Key features of GH class
So what are some of the key features that GH class allows you to do? Well, first and foremost, GH class will allow you to automate the process of distributing and subsequently collecting all the reviews on GitHub repositories. The package will allow you to create a randomized review roster for your class and you can also assign more than one reviewer to an assignment.
The package allows you to automatically collect the scores that students gave to each other. You as the instructor can determine whether you want the review to be single or double blind. And last but certainly not least, this works for a number of different assignments. So this could work for a very small coding homework or even an entire final project.
Demo: the four main steps
So let me briefly demo for you the four main steps that you need to know in order to do this with GH class. So suppose we have three students in our class and they submitted their homework one homework via GitHub repositories. We can initiate the peer review process by creating so-called review repositories for each of these students and the peer init function will automatically do this for you.

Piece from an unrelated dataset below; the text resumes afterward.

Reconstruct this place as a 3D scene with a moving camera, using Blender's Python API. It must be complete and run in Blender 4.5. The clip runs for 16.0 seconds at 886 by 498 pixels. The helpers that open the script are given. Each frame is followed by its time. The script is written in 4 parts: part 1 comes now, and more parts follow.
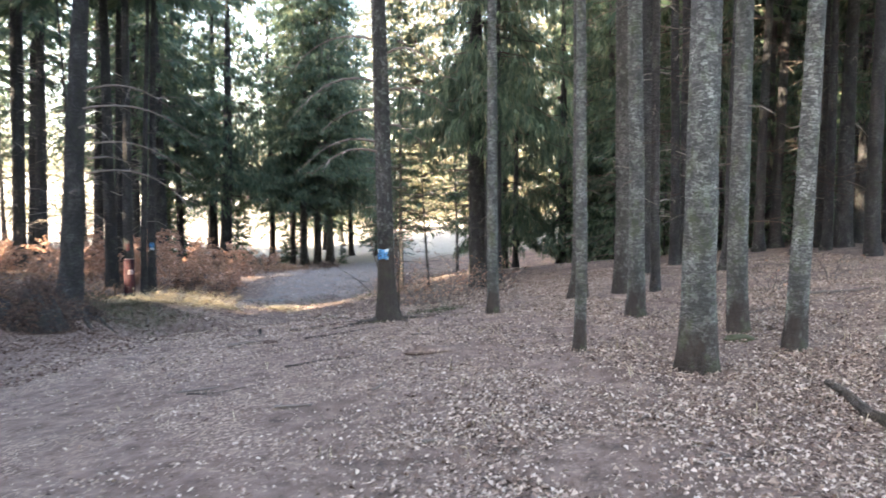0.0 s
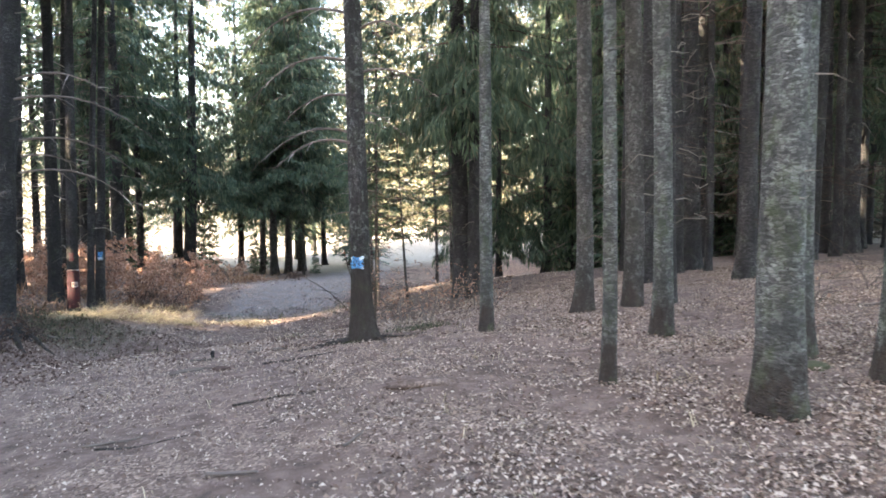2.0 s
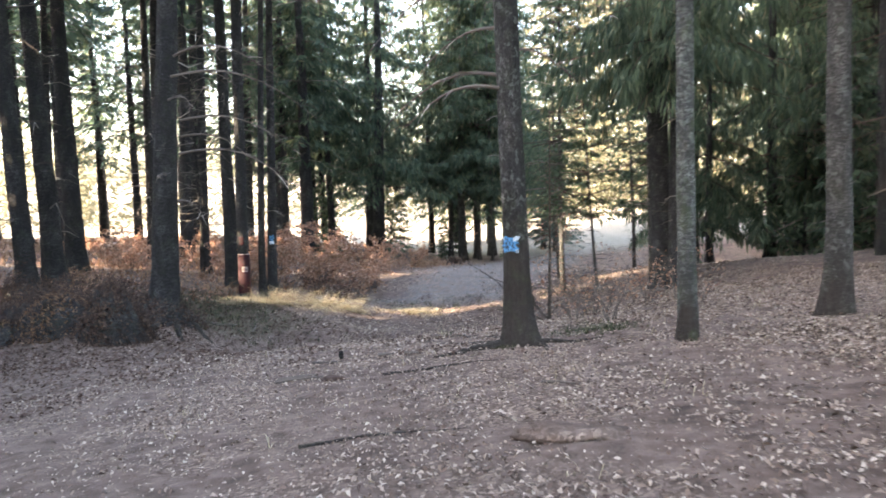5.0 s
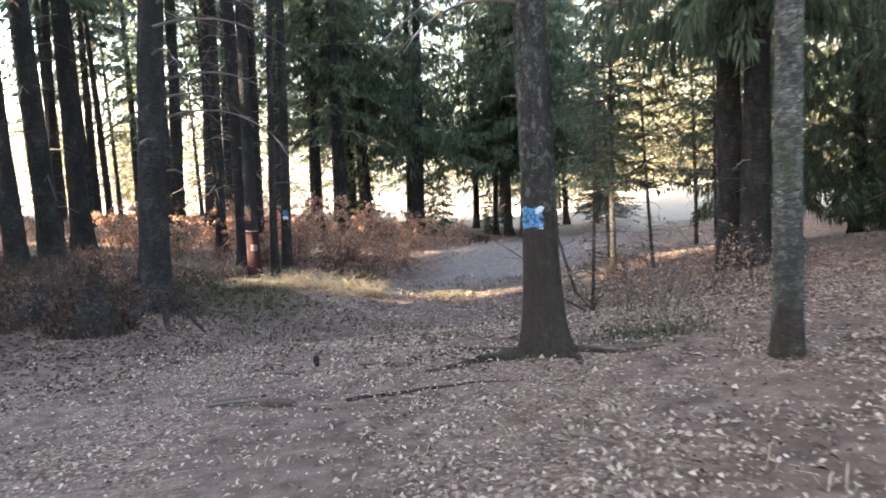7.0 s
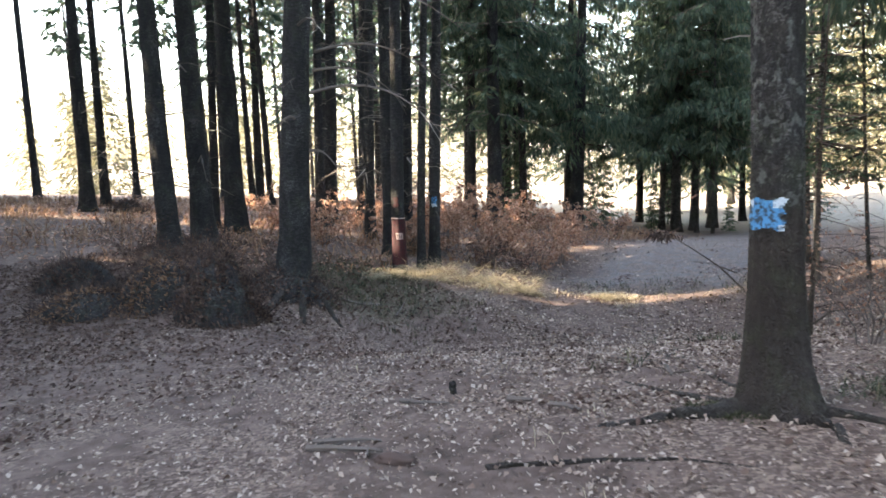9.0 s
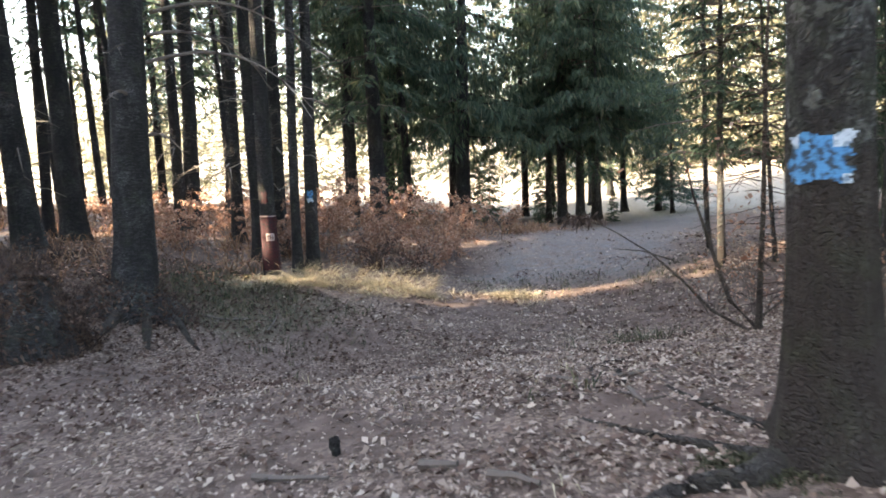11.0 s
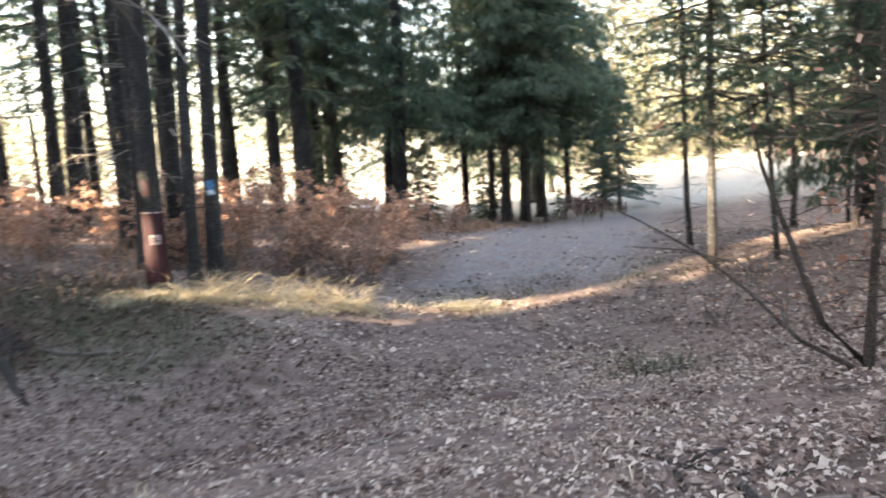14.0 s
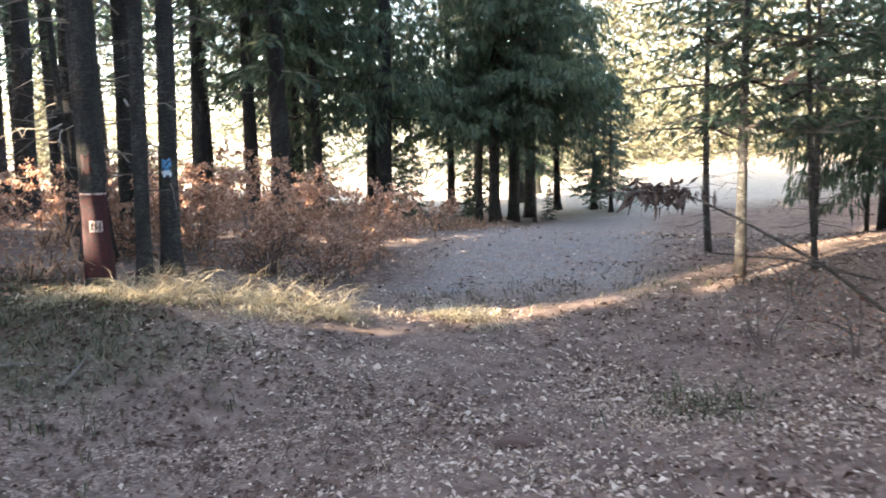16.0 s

The second step is to actually assign the review. And so in my little graphic on my slides, I'm going to be focusing on the example of Bruno as the assignment author in red and Anya as the randomly assigned reviewer for this assignment in blue. So what peer assign does, it takes Bruno's assignment, makes a copy of it, and stores it in a separate folder on Anya's review repository. And this folder is anonymized, so Anya doesn't know whose assignment she's reviewing. And what peer assign also does is it adds a R markdown feedback form to this repository that we're going to ask Anya to fill out.

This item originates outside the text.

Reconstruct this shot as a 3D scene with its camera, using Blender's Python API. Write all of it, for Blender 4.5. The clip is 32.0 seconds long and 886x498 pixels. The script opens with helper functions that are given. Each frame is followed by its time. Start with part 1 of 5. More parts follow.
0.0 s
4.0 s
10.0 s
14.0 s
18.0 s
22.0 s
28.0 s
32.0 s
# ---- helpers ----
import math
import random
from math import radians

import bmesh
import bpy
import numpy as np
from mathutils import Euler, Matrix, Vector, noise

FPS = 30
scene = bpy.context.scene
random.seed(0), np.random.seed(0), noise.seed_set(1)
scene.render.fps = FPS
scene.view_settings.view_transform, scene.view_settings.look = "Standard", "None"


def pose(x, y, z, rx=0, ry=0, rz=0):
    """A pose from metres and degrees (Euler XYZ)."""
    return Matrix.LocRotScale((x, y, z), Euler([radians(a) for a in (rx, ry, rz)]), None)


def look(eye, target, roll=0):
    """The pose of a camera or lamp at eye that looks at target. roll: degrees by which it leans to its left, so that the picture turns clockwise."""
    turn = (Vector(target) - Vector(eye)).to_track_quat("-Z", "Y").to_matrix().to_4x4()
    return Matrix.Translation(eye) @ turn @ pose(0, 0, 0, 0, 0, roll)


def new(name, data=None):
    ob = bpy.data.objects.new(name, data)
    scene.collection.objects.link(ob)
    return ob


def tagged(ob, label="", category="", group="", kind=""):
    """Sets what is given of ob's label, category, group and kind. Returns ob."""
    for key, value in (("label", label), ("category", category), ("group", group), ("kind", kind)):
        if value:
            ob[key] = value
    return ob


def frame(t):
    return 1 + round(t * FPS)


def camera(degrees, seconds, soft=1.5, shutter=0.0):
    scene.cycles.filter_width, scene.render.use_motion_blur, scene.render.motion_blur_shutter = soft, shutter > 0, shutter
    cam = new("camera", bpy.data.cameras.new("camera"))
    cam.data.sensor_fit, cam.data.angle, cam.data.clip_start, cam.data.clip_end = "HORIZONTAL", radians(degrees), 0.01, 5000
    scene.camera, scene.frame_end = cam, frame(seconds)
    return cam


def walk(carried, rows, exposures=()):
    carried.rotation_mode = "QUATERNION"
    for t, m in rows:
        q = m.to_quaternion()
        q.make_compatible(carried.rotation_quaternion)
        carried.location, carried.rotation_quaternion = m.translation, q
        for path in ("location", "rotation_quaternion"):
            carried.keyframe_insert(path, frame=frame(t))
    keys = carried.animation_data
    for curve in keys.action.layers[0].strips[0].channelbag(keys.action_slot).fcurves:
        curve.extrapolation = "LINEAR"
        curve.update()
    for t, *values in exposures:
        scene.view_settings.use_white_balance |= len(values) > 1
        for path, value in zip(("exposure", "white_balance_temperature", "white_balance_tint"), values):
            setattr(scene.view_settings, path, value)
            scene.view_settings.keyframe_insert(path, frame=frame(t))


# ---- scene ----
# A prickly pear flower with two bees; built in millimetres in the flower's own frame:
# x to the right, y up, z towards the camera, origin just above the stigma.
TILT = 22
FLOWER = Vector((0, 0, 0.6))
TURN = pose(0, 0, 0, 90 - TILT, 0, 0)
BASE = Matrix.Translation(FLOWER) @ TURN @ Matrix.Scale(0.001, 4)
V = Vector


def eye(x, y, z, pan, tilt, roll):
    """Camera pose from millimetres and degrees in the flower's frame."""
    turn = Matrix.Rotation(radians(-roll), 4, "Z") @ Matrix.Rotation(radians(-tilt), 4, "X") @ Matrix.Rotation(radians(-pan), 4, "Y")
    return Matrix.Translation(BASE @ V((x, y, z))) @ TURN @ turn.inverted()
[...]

So here we're going to do a little bit of time traveling here. Because this is the part in the review process where our students would actually conduct the review. And so what our students are going to do is they're going to edit the original assignment of the authors and also fill out the review form that we asked them to do.
Once this process is done, you as the instructor can now collect the scores that the students gave to each other. And so the peer score review form will essentially extract the scores from the R markdown file of the reviewers and store the information in either a data frame or a CSV file.
So the last step in this review process is to take all the review files from the reviewers and move it all back to the authors. And so this is what peer return will do for you. So it will essentially clone the author one folder from Anya's review repository and make a copy of it on Bruno's original assignment repository. And so now Bruno could go and actually take a look at the feedback that he got.
What does this look like from the student's perspective? Well, peer return will also automatically open an issue on Bruno's GitHub repository that gives him some instructions of what to do and also has links to all the great feedback that Anya gave him. And so, for example, if he was to click on this assignment.RMD file, what happens is he would automatically be seeing a GitHub diff between his original assignment and then all the feedback that Anya gave him.
You learned how to conduct peer review with the GH class package. And we have a package down site available if you want to know more where we have a ton of really great vignettes, step-by-step guides, and also instructions that you can pass on to your students. Thank you very much.